For such a magnetic destination, the National Park Service does a magnificent job of keeping the crowds manageable and respectful at Pearl Harbor and the USS Arizona Memorial. The memorial gets more than 1 million visitors annually and is said to be the No. 1 tourist destination in Hawaii, beyond the beaches themselves.

A line of early arrivals forms before 7 a.m., but disperses quickly after the gates open (advance reservations are available at recreation.gov). Visitors get a free timed entry ticket for the USS Arizona Memorial tour, then can either tour the museums on the grounds or fill the lag by taking any of three other paid tours.

The five-minute boat trip onto the waters of Pearl Harbor to visit the memorial begins with a National Park Service film that sets the stage for the history of sunken battleship that visitors come to see.

The park service uses two launches to carry passengers, thus limiting peak crowds and spreading use out evenly throughout the year. The film and tour take 75 minutes, leaving the rest of the day to take in the air, submarine and battleship museums, which are also accessible from the Pearl Harbor Visitor Center.
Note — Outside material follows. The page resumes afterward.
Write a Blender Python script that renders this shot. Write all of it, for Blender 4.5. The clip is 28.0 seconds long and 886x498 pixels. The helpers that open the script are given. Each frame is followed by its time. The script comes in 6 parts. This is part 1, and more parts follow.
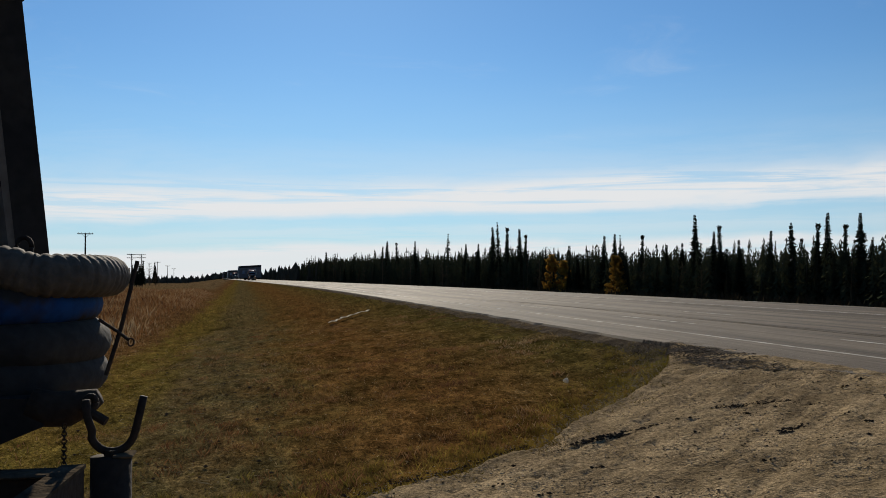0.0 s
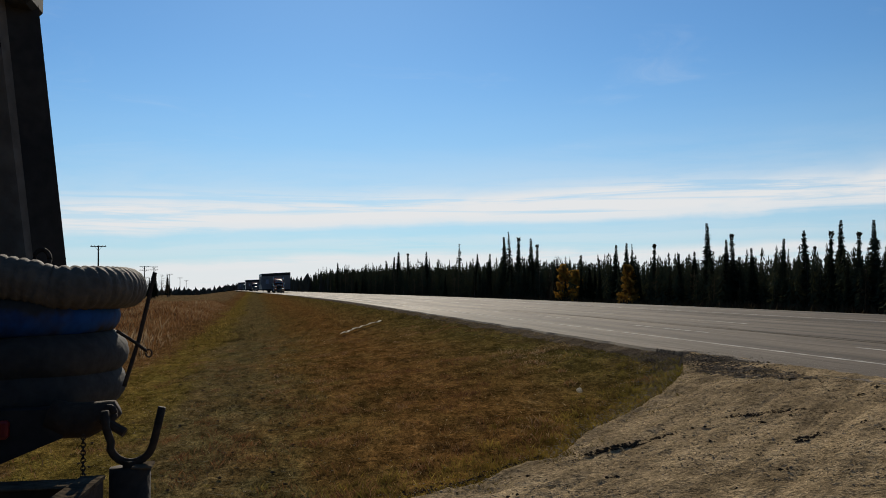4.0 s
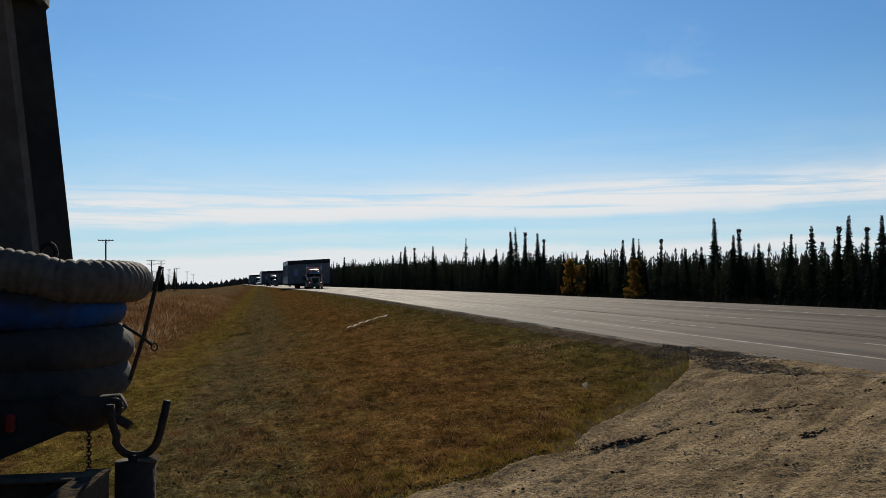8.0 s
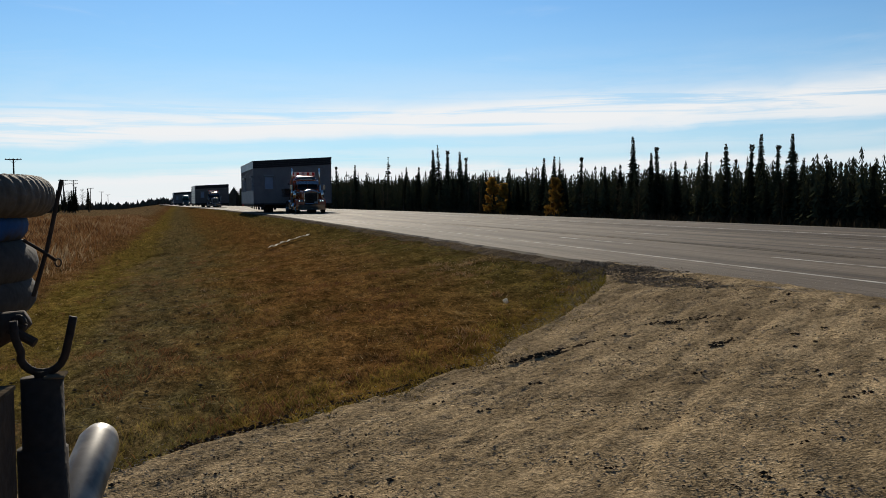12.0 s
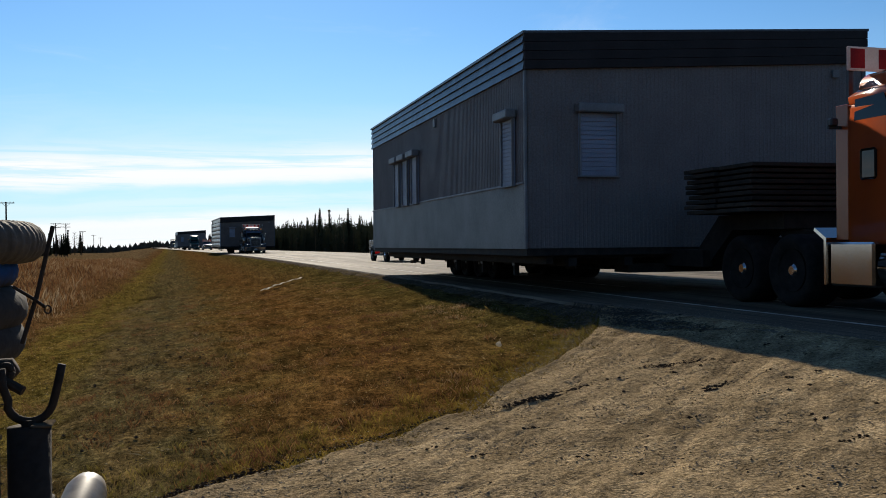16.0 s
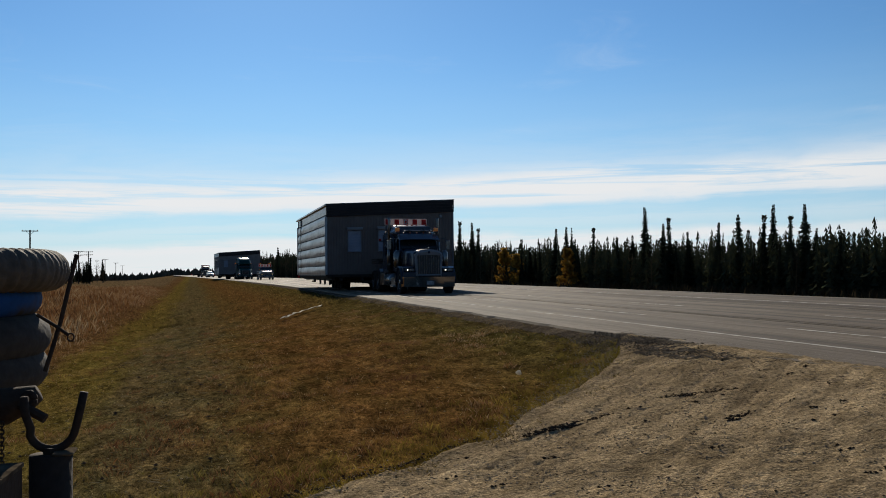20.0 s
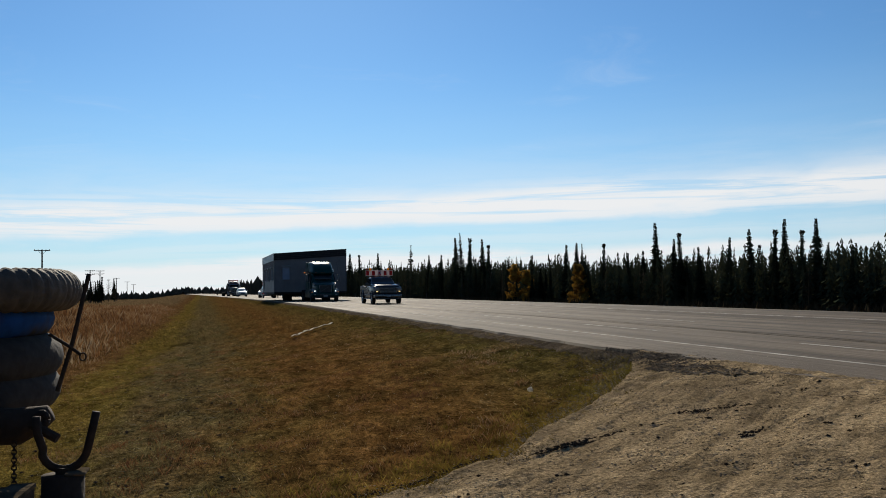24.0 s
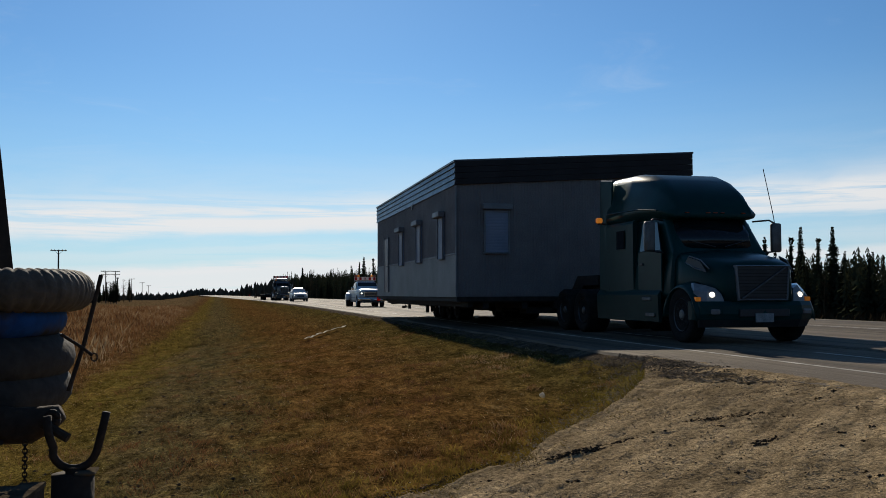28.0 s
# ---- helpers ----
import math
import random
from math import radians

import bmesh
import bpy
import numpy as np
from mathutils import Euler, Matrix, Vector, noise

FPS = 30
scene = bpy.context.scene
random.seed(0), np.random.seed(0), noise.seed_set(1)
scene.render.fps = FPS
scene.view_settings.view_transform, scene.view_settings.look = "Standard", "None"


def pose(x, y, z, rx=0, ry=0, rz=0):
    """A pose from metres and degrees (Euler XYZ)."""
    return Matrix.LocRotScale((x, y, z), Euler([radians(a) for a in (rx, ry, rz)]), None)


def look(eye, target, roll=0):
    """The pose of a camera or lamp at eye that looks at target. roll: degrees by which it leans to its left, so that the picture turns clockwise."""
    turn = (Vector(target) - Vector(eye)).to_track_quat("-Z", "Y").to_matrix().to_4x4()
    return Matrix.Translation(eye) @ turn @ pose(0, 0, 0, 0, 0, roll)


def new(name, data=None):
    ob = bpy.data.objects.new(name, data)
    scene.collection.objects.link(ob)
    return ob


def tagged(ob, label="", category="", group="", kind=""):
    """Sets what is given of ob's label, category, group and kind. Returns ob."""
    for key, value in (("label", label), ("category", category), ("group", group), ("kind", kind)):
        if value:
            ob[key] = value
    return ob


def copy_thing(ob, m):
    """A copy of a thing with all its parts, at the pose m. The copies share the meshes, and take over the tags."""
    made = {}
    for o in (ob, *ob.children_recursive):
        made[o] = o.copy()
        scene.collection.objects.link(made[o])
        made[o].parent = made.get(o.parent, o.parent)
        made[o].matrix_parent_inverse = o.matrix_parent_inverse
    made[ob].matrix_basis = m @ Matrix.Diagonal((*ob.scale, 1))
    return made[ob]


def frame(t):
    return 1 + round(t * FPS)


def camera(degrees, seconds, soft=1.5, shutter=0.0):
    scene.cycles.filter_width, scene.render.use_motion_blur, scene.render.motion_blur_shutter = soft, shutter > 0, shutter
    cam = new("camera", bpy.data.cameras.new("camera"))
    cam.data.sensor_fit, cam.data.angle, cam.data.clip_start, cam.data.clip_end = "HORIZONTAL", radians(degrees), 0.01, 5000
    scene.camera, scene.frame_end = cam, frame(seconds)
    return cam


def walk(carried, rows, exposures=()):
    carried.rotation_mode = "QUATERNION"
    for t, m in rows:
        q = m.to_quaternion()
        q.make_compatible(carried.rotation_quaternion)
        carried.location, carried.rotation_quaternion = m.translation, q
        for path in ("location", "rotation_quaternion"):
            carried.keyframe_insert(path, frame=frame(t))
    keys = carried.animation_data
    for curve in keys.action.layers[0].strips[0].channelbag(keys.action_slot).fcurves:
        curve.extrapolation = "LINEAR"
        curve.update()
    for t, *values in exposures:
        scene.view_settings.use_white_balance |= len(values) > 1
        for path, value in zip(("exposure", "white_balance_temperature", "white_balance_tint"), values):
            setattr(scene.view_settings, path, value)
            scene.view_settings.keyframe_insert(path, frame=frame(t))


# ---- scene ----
cam = camera(51.0, 28.0, soft=0.6, shutter=0.0)
PATH = [
    (0.0, pose(-0.0042, -0.0061, 0.9569, 91.766, -0.075, -11.076)),
    (0.5, pose(-0.0073, -0.0004, 0.9569, 91.855, -0.050, -10.893)),
    (1.0, pose(-0.0134, -0.0058, 0.9556, 91.889, 0.029, -10.871)),
    (1.5, pose(-0.0176, -0.0044, 0.9552, 91.945, -0.105, -10.899)),
    (2.0, pose(-0.0177, -0.0058, 0.9558, 92.006, 0.072, -10.787)),
    (2.5, pose(-0.0157, -0.0057, 0.9552, 92.230, 0.080, -10.758)),
    (3.0, pose(-0.0152, -0.0054, 0.9564, 92.294, 0.122, -10.645)),
    (3.5, pose(-0.0138, -0.0053, 0.9554, 92.342, 0.175, -10.497)),
    (5.5, pose(-0.0104, -0.0057, 0.9555, 92.519, 0.556, -10.069)),
    (6.0, pose(-0.0093, -0.0063, 0.9557, 92.527, 0.519, -10.027)),
    (6.5, pose(-0.0080, -0.0066, 0.9537, 92.404, 0.594, -9.999)),
    (7.0, pose(-0.0062, -0.0044, 0.9541, 92.277, 0.505, -9.942)),
    (7.5, pose(-0.0064, -0.0069, 0.9570, 92.131, 0.341, -9.933)),
    (8.0, pose(-0.0099, -0.0057, 0.9555, 92.068, 0.155, -9.964)),
    (8.5, pose(-0.0114, -0.0038, 0.9541, 91.961, 0.317, -10.123)),
    (9.0, pose(-0.0090, 0.0055, 0.9547, 91.608, 0.228, -10.584)),
    (9.5, pose(-0.0082, 0.0017, 0.9504, 90.179, 0.391, -10.876)),
    (10.0, pose(-0.0009, 0.0056, 0.9478, 89.412, -0.019, -12.468)),
    (10.5, pose(-0.0018, -0.0037, 0.9449, 88.478, -0.228, -12.620)),
    (11.0, pose(-0.0041, 0.0016, 0.9422, 87.523, 0.737, -13.363)),
    (11.5, pose(-0.0005, -0.0057, 0.9409, 87.141, 0.657, -13.737)),
    (12.0, pose(0.0079, -0.0070, 0.9442, 87.036, 0.462, -14.724)),
    (12.5, pose(0.0067, -0.0043, 0.9468, 87.659, 0.622, -15.477)),
    (14.5, pose(0.0005, -0.0032, 0.9475, 89.168, 0.073, -14.755)),
    (15.0, pose(0.0053, -0.0019, 0.9483, 89.336, 0.323, -14.876)),
    (15.5, pose(0.0085, -0.0006, 0.9473, 89.400, 0.479, -14.892)),
    (16.0, pose(0.0092, -0.0013, 0.9492, 89.669, 0.535, -15.167)),
    (16.5, pose(0.0080, -0.0025, 0.9480, 89.977, 0.678, -15.069)),
    (17.0, pose(0.0049, -0.0023, 0.9499, 90.179, 0.543, -14.970)),
    (17.5, pose(0.0062, -0.0025, 0.9484, 90.328, 0.325, -14.832)),
    (18.0, pose(0.0118, -0.0009, 0.9478, 90.370, 0.252, -14.684)),
    (18.5, pose(0.0127, 0.0023, 0.9483, 90.526, 0.335, -14.482)),
    (19.0, pose(0.0106, -0.0029, 0.9491, 90.797, 0.450, -14.227)),
    (19.5, pose(0.0071, -0.0014, 0.9490, 91.135, 0.574, -14.062)),
    (20.0, pose(0.0076, -0.0015, 0.9502, 91.397, 0.510, -13.965)),
    (20.5, pose(0.0075, 0.0016, 0.9496, 91.800, 0.600, -13.452)),
    (21.0, pose(0.0086, 0.0011, 0.9498, 91.938, 0.791, -13.431)),
    (21.5, pose(0.0067, 0.0003, 0.9510, 92.063, 0.796, -13.434)),
    (22.0, pose(0.0063, -0.0009, 0.9493, 92.155, 0.803, -13.603)),
    (22.5, pose(0.0050, 0.0005, 0.9518, 92.425, 1.035, -13.497)),
    (24.5, pose(0.0064, 0.0024, 0.9499, 92.443, 0.723, -13.188)),
    (25.0, pose(0.0044, 0.0012, 0.9492, 92.334, 0.339, -13.228)),
    (25.5, pose(0.0019, 0.0007, 0.9504, 92.317, 0.216, -13.122)),
    (26.0, pose(0.0045, 0.0001, 0.9500, 92.345, 0.300, -12.920)),
    (26.5, pose(0.0061, -0.0008, 0.9492, 92.431, 0.456, -12.730)),
    (27.0, pose(0.0073, -0.0033, 0.9502, 92.486, 0.442, -12.545)),
    (27.5, pose(0.0102, -0.0011, 0.9517, 92.558, 0.455, -12.431)),
    (28.0, pose(0.0125, -0.0036, 0.9519, 92.713, 0.217, -12.490)),
]
walk(cam, PATH, exposures=((0, 0), (9, 0), (11, 0.10), (12.5, 0.17), (14.5, 0.16), (15.6, 0.24), (16.3, 0.42), (17.2, 0.5), (18, 0.16), (19.5, 0.06), (21.0, 0.12), (22.0, 0.32), (24.0, 0.12), (26.0, 0), (28, 0.03)))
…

The USS Arizona was sunk in the Dec. 7, 1941, Japanese air attack on Pearl Harbor. The ship serves as the tomb for 1,102 sailors and Marines who went down with it. A white memorial has straddled the remains of the sunken ship without touching it since 1962. Visitors have about 15 minutes aboard the memorial, between their boat rides.

The memorial's three main parts are the entry, assembly room and shrine. The central assembly room features seven large open windows on either wall and ceiling, to commemorate the date of the attack. The memorial has an opening in the floor overlooking the sunken decks. Visitors pay their respects by tossing flowers in honor of the fallen sailors. Oil from the ship continues to rise to the surface of the water.

The visitor center grounds, managed by the National Park Service, offer views of the scenic harbor, the Adm. Clarey Bridge to Ford Island, Arizona battleship memorabilia (including a ship's anchor and bell) and two museum halls that describe the lead up to World War II and the battles of the Pacific.

Also on the grounds are the other components of the Pearl Harbor Historic Sites: the shuttle bus stop to the Battleship Missouri Memorial and Pacific Aviation Museum, plus the USS Bowfin Submarine Museum and Park, both a short walk away from the main visitor center.

Pearl Harbor is well signed from the Honolulu freeway system, on the west side of the city. Parking is free and the lots are patrolled on bicycle by uniformed park service staffers who are there to answer questions and offer assistance. For security reasons, large bags are not allowed onto the grounds, but there are no security searches. Photography is welcome throughout (with the exception of photographing the surrounding naval facilities.)